● GOAL: Pull out every line of the listing below where "that" appears.

● GIVEN DATA:

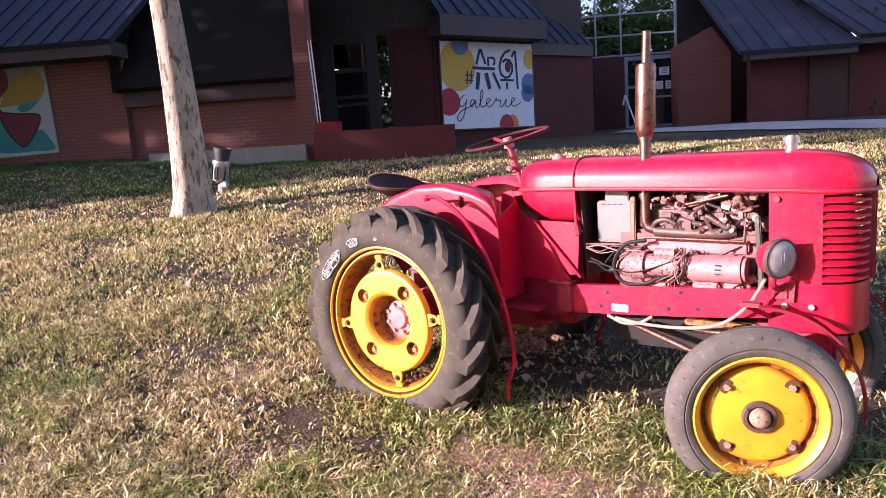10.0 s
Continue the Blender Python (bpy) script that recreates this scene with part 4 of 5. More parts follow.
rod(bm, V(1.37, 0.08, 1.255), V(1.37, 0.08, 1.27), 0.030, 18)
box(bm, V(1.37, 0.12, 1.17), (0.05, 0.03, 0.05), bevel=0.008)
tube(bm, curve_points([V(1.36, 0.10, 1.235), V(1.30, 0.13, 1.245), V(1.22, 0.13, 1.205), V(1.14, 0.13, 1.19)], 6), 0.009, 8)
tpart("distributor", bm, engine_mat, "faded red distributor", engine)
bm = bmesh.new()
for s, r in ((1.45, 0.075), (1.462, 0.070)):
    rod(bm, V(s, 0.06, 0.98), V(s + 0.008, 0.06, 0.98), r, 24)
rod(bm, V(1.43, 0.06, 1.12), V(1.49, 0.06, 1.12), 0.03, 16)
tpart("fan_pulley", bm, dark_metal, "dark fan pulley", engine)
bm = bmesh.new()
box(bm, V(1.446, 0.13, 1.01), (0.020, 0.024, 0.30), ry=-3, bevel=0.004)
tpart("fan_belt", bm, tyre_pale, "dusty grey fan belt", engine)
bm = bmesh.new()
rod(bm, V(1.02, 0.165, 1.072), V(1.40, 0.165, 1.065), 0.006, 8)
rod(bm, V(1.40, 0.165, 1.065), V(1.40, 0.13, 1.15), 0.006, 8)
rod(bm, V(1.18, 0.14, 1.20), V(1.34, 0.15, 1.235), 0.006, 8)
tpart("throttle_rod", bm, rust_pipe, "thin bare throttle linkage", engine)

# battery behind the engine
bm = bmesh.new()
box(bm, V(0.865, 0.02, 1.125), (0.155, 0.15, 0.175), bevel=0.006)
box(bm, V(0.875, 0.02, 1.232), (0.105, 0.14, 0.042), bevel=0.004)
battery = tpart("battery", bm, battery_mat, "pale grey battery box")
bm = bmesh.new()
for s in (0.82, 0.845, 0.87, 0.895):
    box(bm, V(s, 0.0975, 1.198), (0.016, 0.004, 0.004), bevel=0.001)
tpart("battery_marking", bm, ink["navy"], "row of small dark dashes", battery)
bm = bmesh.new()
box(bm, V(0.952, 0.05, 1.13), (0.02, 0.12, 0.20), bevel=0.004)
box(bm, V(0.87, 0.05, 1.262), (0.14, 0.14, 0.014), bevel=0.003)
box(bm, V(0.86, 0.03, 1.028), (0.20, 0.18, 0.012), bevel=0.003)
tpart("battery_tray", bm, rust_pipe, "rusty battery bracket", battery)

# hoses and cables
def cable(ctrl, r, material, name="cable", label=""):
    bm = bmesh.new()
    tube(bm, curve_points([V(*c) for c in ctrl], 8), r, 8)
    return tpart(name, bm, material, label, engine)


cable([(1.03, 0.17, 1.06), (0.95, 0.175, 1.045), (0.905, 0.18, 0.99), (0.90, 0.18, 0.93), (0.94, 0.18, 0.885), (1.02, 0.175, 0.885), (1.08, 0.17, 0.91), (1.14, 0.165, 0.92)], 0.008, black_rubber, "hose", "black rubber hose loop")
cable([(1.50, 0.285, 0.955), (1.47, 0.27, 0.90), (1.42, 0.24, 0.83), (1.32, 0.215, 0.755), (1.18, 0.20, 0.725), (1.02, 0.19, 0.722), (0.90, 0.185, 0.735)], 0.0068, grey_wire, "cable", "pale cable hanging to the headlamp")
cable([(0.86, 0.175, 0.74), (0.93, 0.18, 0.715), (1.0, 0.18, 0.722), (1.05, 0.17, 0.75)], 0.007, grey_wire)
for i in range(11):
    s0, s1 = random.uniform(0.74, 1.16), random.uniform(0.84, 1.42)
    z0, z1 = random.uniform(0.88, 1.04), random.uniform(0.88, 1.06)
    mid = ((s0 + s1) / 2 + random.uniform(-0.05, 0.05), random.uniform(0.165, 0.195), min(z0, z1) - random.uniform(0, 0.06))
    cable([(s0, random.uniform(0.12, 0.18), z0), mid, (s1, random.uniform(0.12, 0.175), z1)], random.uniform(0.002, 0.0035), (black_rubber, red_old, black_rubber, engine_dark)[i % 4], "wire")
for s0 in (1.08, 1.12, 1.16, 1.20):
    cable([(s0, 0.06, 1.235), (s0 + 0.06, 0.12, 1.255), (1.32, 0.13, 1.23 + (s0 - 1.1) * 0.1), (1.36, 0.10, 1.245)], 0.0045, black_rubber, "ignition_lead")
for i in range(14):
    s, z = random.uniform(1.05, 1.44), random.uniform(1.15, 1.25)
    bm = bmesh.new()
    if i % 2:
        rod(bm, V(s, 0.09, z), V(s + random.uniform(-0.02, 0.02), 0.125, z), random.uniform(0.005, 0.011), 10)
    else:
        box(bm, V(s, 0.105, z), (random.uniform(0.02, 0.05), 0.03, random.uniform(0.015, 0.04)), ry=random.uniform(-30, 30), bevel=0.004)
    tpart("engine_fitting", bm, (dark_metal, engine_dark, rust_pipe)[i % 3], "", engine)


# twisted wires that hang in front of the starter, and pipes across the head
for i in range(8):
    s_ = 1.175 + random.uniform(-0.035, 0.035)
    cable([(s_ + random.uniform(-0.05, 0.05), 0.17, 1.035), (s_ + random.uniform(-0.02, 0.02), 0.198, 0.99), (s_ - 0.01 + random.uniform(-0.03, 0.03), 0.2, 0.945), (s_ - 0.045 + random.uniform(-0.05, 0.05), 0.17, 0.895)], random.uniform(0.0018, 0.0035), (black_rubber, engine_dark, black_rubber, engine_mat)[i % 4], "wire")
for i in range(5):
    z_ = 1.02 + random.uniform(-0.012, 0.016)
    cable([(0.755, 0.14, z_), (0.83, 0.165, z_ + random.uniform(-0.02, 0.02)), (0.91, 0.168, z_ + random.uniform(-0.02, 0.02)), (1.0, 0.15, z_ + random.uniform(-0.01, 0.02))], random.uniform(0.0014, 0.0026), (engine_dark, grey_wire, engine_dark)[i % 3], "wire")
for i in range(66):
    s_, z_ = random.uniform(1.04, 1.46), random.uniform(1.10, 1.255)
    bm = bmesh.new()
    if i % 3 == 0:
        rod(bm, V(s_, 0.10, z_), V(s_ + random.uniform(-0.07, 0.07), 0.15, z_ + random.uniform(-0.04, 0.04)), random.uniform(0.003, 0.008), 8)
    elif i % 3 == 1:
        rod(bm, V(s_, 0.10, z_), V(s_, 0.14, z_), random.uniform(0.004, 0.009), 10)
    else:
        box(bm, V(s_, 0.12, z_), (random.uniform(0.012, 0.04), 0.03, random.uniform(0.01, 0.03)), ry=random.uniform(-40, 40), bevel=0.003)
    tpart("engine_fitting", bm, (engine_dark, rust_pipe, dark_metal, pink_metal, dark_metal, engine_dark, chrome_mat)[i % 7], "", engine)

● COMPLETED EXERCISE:
Continue the Blender Python (bpy) script that recreates this scene with part 4 of 5. More parts follow.
# twisted wires that hang in front of the starter, and pipes across the head